Cardioversion is a procedure in which an electrical shock is delivered to the heart to convert an irregular or fast heart rhythm (called an arrhythmia) to a normal heart rhythm.
During cardioversion, your doctor uses a cardioverter machine (diagram below) to send electrical energy (or a “shock”) to the heart muscle to restore the normal heart rhythm.
Cardioversion can be used to treat many types of fast or irregular heart rhythms. The most common irregular heart rhythms that require cardioversion include atrial fibrillation and atrial flutter. Life-saving cardioversion may be used to treat ventricular tachycardia and ventricular fibrillation (a rapid, life-threatening rhythm originating from the lower chambers of the heart).
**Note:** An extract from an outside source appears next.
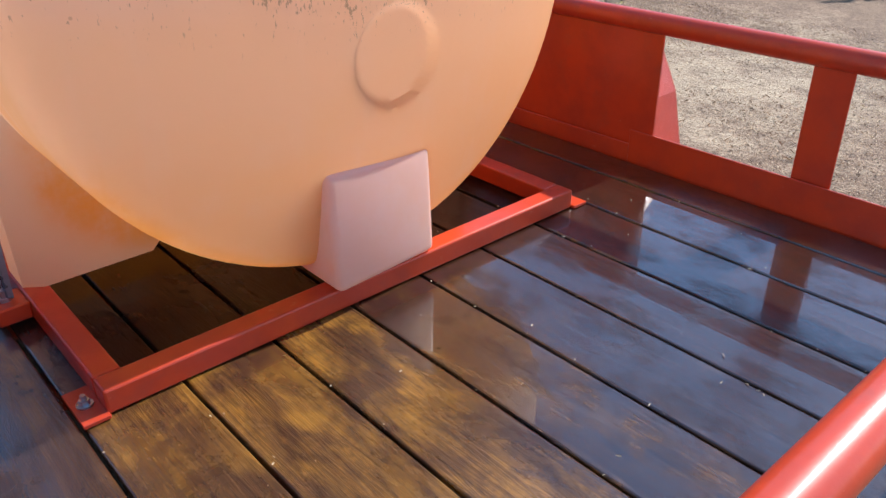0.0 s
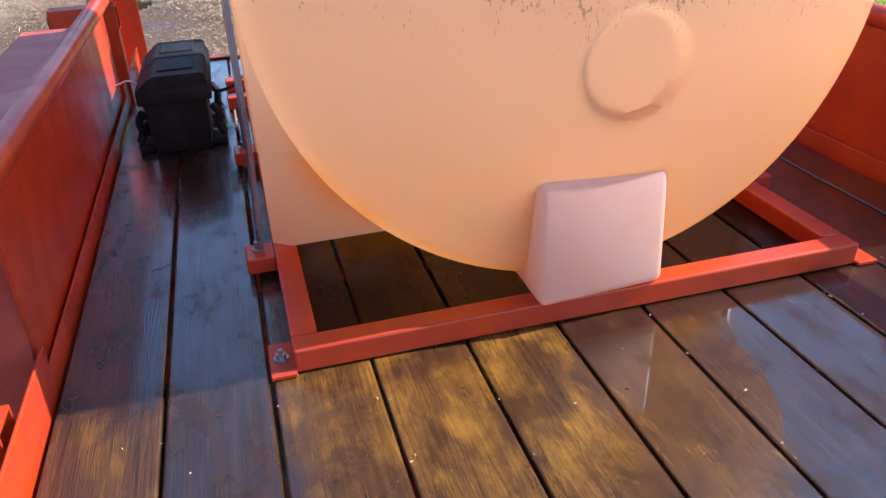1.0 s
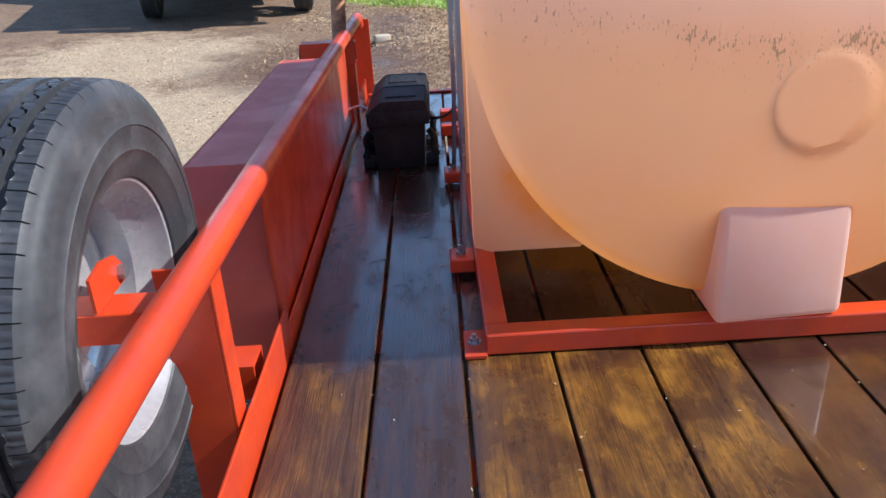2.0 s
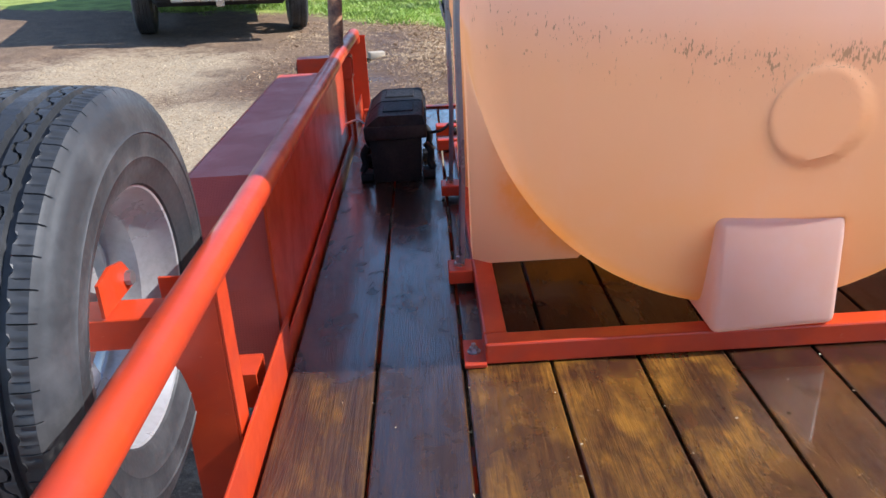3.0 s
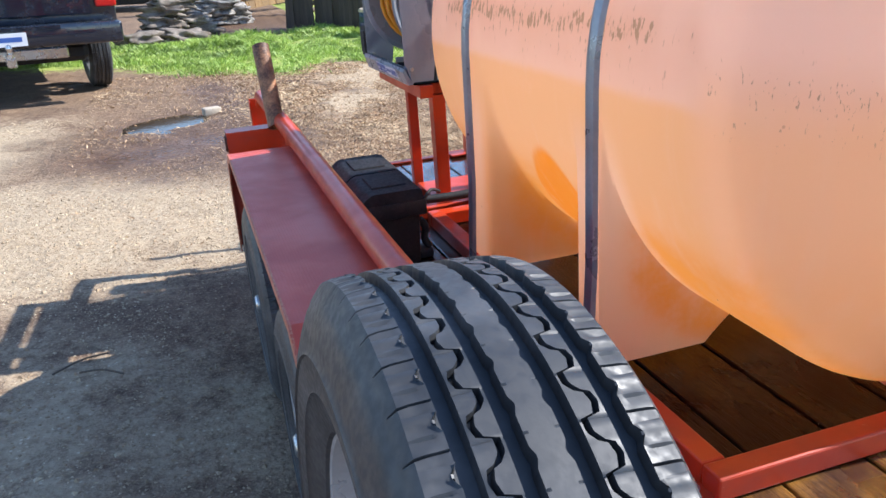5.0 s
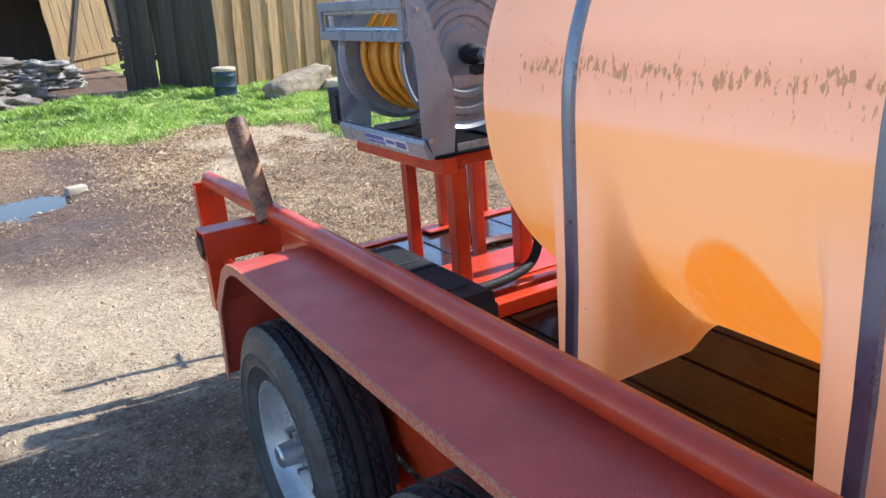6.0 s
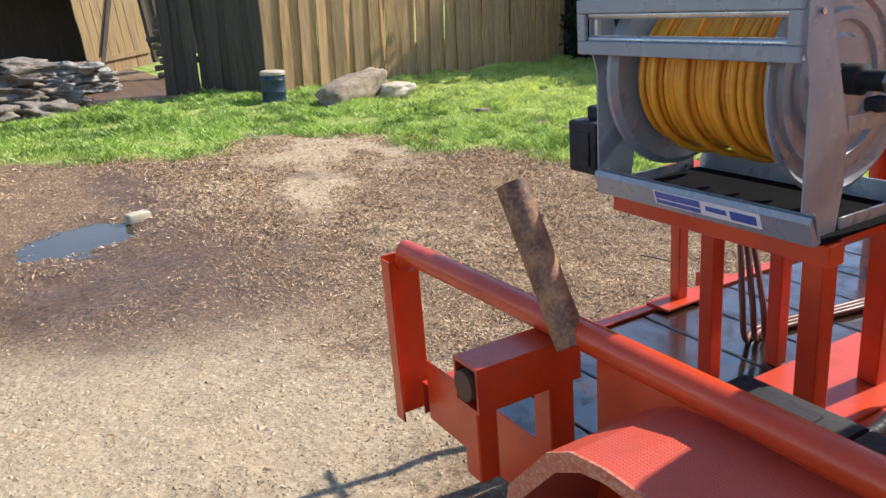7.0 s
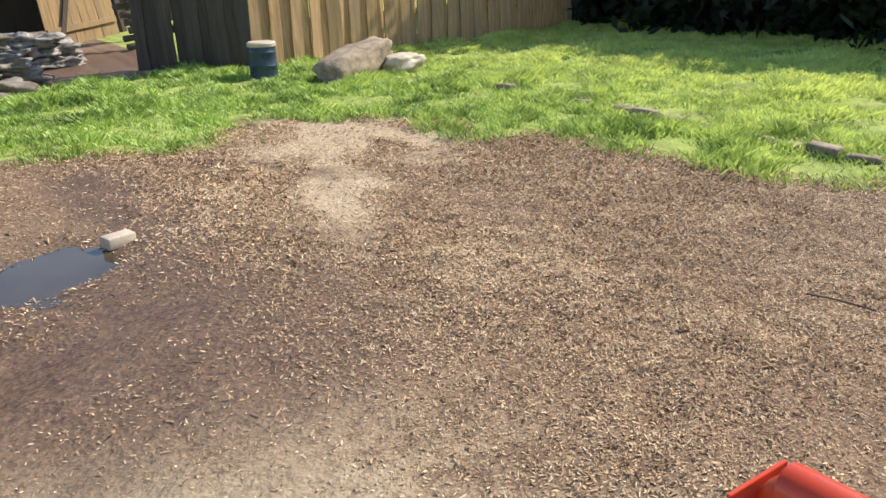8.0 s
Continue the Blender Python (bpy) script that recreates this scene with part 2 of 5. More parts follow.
def red_paint(name, plate=False):
    """Thick orange-red enamel over steel; plate adds the raised lozenges of tread plate."""
    n = Net(name)
    broad = n.noise(n.pos, 6.0, 4, 0.6)
    fine = n.noise(n.pos, 70.0, 3, 0.6)
    c = n.mix(n.ramp(broad, 0.35, 0.7), (0.58, 0.052, 0.010), (0.45, 0.040, 0.013))
    chips = n.ramp(n.noise(n.pos, 34.0, 5, 0.7), 0.71, 0.75)
    c = n.mix(n.math("MULTIPLY", chips, 0.8), c, (0.10, 0.035, 0.02))
    dust = n.ramp(n.noise(n.pos, 13.0, 5, 0.7), 0.5, 0.8)
    c = n.mix(n.math("MULTIPLY", dust, 0.34), c, (0.30, 0.075, 0.045))
    scuff = n.ramp(n.noise(n.map(n.pos, (30, 30, 60)), 1.0, 6, 0.75, 0.5), 0.64, 0.70)
    c = n.mix(n.math("MULTIPLY", scuff, 0.5), c, (0.62, 0.17, 0.09))
    n.put("Base Color", c)
    n.put("Roughness", n.ramp(broad, 0.3, 0.7, 0.30, 0.48))
    n.put("Specular IOR Level", 0.32)
    n.put("Coat Weight", 0.32)
    n.put("Coat Roughness", 0.18)
    n.bump(fine, 0.12, 0.002)
    if plate:
        n.put("Base Color", n.mix(0.30, c, (0.54, 0.15, 0.13)))
        n.put("Coat Weight", 0.05)
        n.put("Roughness", 0.55)
        run = n.math("ADD", n.xyz(n.pos)[1], n.xyz(n.pos)[2])
        a = n.math("SINE", n.math("MULTIPLY", n.math("ADD", n.xyz(n.pos)[0], run), 480.0))
        b = n.math("SINE", n.math("MULTIPLY", n.math("SUBTRACT", n.xyz(n.pos)[0], run), 480.0))
        n.bump(n.ramp(n.math("MULTIPLY", a, b), 0.1, 0.8), 0.4, 0.0015)
    return n.m


def ground_soil():
    n = Net("gravelly_soil")
    p = n.pos
    mid = n.noise(p, 3.2, 6, 0.7)
    fine = n.noise(p, 24.0, 6, 0.78)
    grit = n.noise(p, 95.0, 4, 0.75)
    stone = n.voronoi(p, 46.0)
    tone = n.xyz(n.voronoi(p, 46.0, out="Color"))[0]
    wob = n.math("ADD", n.math("MULTIPLY", n.math("SUBTRACT", mid, 0.5), 1.1), n.math("MULTIPLY", n.math("SUBTRACT", fine, 0.5), 0.5))

    def zone(key, lo, hi):
        return n.ramp(n.math("ADD", n.attr(key), wob), lo, hi)
    c = n.mix(n.ramp(mid, 0.3, 0.7), (0.125, 0.075, 0.045), (0.215, 0.136, 0.082))
    c = n.mix(n.math("MULTIPLY", n.ramp(grit, 0.50, 0.60), 0.55), c, (0.42, 0.295, 0.18))
    c = n.mix(n.math("MULTIPLY", n.ramp(fine, 0.50, 0.38), 0.6), c, (0.075, 0.042, 0.025))
    clay = zone("clay", 0.35, 0.8)
    pale = n.mix(n.math("MULTIPLY", n.ramp(fine, 0.36, 0.62), 0.9), (0.33, 0.248, 0.155), (0.46, 0.36, 0.238))
    pale = n.mix(n.math("MULTIPLY", n.ramp(stone, 0.32, 0.15), n.ramp(tone, 0.55, 0.75)), pale, (0.60, 0.50, 0.35))
    c = n.mix(n.math("MULTIPLY", clay, 0.92), c, pale)
    sand = zone("sand", 0.3, 0.75)
    c = n.mix(n.math("MULTIPLY", sand, 0.9), c, n.mix(n.ramp(fine, 0.38, 0.66), (0.36, 0.265, 0.165), (0.54, 0.425, 0.28)))
    damp = zone("mud", 0.3, 0.75)
    c = n.mix(n.math("MULTIPLY", damp, 0.80), c, n.mix(n.ramp(fine, 0.35, 0.7), (0.060, 0.032, 0.018), (0.17, 0.092, 0.048)))
    g = zone("grass", 0.4, 0.7)
    c = n.mix(n.math("MULTIPLY", g, 0.85), c, n.mix(n.ramp(mid, 0.35, 0.65), (0.20, 0.26, 0.045), (0.36, 0.45, 0.085)))
    n.put("Base Color", c)
    n.put("Roughness", n.math("SUBTRACT", n.ramp(damp, 0, 1, 0.94, 0.55), n.math("MULTIPLY", n.ramp(n.attr("wet"), 0.3, 0.9), 0.3)))
    n.bump(stone, 0.4, 0.010)
    n.bump(grit, 0.4, 0.005)
    n.bump(fine, 0.55, 0.014)
    n.bump(mid, 0.5, 0.06)
    return n.m


def old_wood(name, a, b, grey):
    """Weathered sawn boards, grain along z."""
    n = Net(name)
    shift = n.math("MULTIPLY", n.rand, 11.0)
    comb = n.t.nodes.new("ShaderNodeCombineXYZ")
    n.link(shift, comb.inputs[0])
    add = n.t.nodes.new("ShaderNodeVectorMath")
    n.link(n.pos, add.inputs[0])
    n.link(comb.outputs[0], add.inputs[1])
    grain = n.noise(n.map(add.outputs[0], (30, 30, 1.6)), 1.0, 6, 0.65, 0.5)
    blotch = n.noise(n.map(add.outputs[0], (5, 5, 1.2)), 1.0, 4, 0.6)
    c = n.mix(n.ramp(grain, 0.3, 0.7), a, b)
    c = n.mix(n.math("MULTIPLY", n.ramp(blotch, 0.4, 0.72), 0.7), c, grey)
    c = n.mix(n.math("MULTIPLY", n.rand, 0.35), c, grey)
    n.put("Base Color", c)
    n.put("Roughness", 0.85)
    n.bump(grain, 0.6, 0.008)
    return n.m


def rubber_mat(name, a, b, lo=0.55, hi=0.8):
    n = Net(name)
    dust = n.noise(n.pos, 9.0, 5, 0.65)
    fine = n.noise(n.pos, 120.0, 3)
    n.put("Base Color", n.mix(n.ramp(dust, 0.42, 0.75), a, b))
    n.put("Roughness", n.ramp(fine, 0.3, 0.7, lo, hi))
    n.bump(fine, 0.15, 0.001)
    return n.m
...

Cardioversion has been recommended by your doctor to restore your heart rhythm to normal, so your heart can pump as it should. It is sometimes done in an emergency setting when fatal arrhythmias occur.
If the cardioversion procedure is recommended for you, please ask your doctor to discuss the specific risks and benefits of the procedure.
The procedure will be done in the Coronary Care Unit (CCU).
Cardioversion has been recommended by your doctor to restore your heart rhythm to normal, so you heart can pump as it should. It is sometimes done in an emergency setting when fatal arrhythmias occur.
In cases of atrial flutter and atrial fibrillation, prior to cardioversion, your doctor will discuss the risks and benefits of the procedure. He would also discuss that a pre-procedure transoesophageal echocardiogram needed to be done. This is to rule out the presence of clot in the heart. Presence of a clot would be contraindicated for the cardioversion, as cardioversion increases the chance of dislodging the clot to the brain, causing a stroke.
Your doctor will arrange a date for you to be admitted to the hospital. Usually you are admitted on the day of the procedure; occasionally, you will be admitted the day before.
Most patients can expect to be discharged the following day; occasionally, your hospital stay may be longer if the procedure is difficult or complicated.
Your doctor should already have instructed you on what to do before the procedure.
Please check with your doctor before discontinuing any medications. The following information is a general guide only.
Continue to take all of your medications as prescribed on the day of the procedure, unless you have been given other instructions.
If you need to take medications the morning of the procedure, please only drink small sips of water to swallow them.
When you call for your procedure time, please ask the nurse for specific guidelines about taking warfarin on the day of the procedure.
If you have diabetes, ask the nurse how to adjust your diabetes medications or insulin before the procedure.
In most cases, you will be told to eat a normal meal the evening before your procedure. However, do not eat, drink or chew anything after 12 midnight before your procedure. This includes gum, mints, water, etc. If you must take medications, only take them with small sips of water. When brushing your teeth, do not swallow any water.
Wear comfortable clothes when you come to the hospital. You will change into a hospital gown for the procedure. Please leave all jewelry (including wedding rings), watches and valuables at home.
Before the procedure begins, a nurse will help you get ready. You will be given a hospital gown to change into. You may keep your clothes in a locker or you may give them to a family member.
You will lie on a bed and the nurse will start an IV (intravenous) line in a vein in your arm or hand. The IV is used to deliver medications and fluids during the procedure.
EKG patches and adhesive cardioversion pads will be placed on your chest and sometimes on your back. Men may have their chest hair shaved if necessary.
The nurse will connect you to several monitors that allow the doctors to check your heart rhythm and blood pressure during the procedure. You are continually monitored during the procedure.
No. A medication will be given through your IV to make you fall asleep during the procedure.
While you are asleep, the doctor will use the cardioverter machine (defibrillator) to deliver specific amounts of energy to your heart through the cardioversion patches. The shock interrupts the abnormal electrical rhythm and restores a normal heart rhythm.
Although the procedure only takes a few seconds, several attempts may be needed to restore the normal heart rhythm.
Overall the procedure itself takes a few minutes. However, the preparation and recovery time for the procedure may take hours. You will be monitored in the CCU until you have recovered.